Querying the Mining Model Using DMX
The DMX language is similar to standard SQL, but there are enough differences that you will need to spend some time working with the language before it becomes natural. As with all new query languages, it is often better to start out using graphical designers, such as the prediction query builder in SQL Server Management Studio, before moving on to hand-coding queries. There is also a thriving user community for Analysis Services data mining, and there are lots of samples available to get you started at www.sqlserverdatamining.com.

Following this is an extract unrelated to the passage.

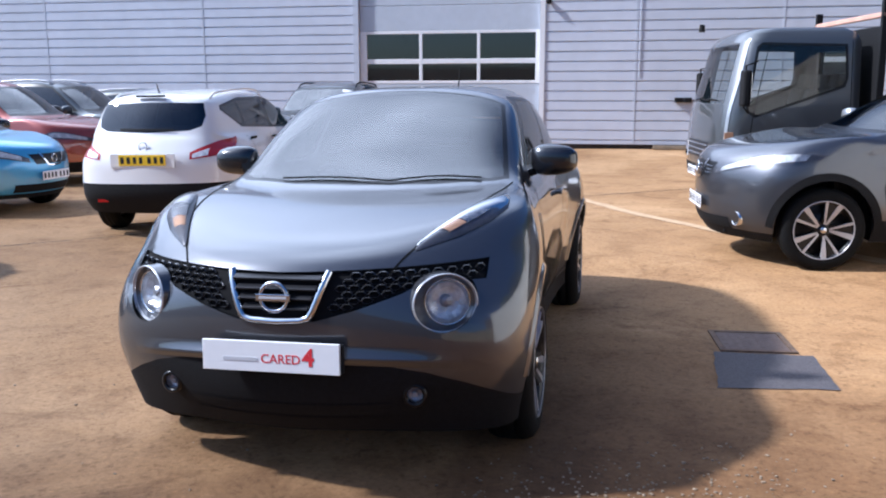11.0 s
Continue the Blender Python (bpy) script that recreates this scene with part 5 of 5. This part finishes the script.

The prediction DMX query that we have built returns a long list of products, some of them with fairly low probabilities. What we actually need for the Web site is the top five or so best recommendations, so we can add a numeric parameter to the query to specify the maximum number of results to return. Our final DMX query looks like the following:
SELECT Predict ([Product], INCLUDE_STATISTICS, 5) FROM [Product Recommendations] NATURAL PREDICTION JOIN (SELECT (SELECT 'The Godfather' AS [Product Name] UNION SELECT 'Battlestar Galactica Season I' AS [Product Name]) AS [Product]) AS a
Executing DMX Queries from a Web Application
Our Web application is an ASP.NET application, so we can take advantage of the ADOMD.NET classes to execute the DMX query. The DMX query that we designed earlier returns the information in a hierarchical format, and we would need to navigate through it to extract the product names. We can simplify the code by using the SELECT FLATTENED syntax, which returns the information as a simple list of products that we can add to the Web page.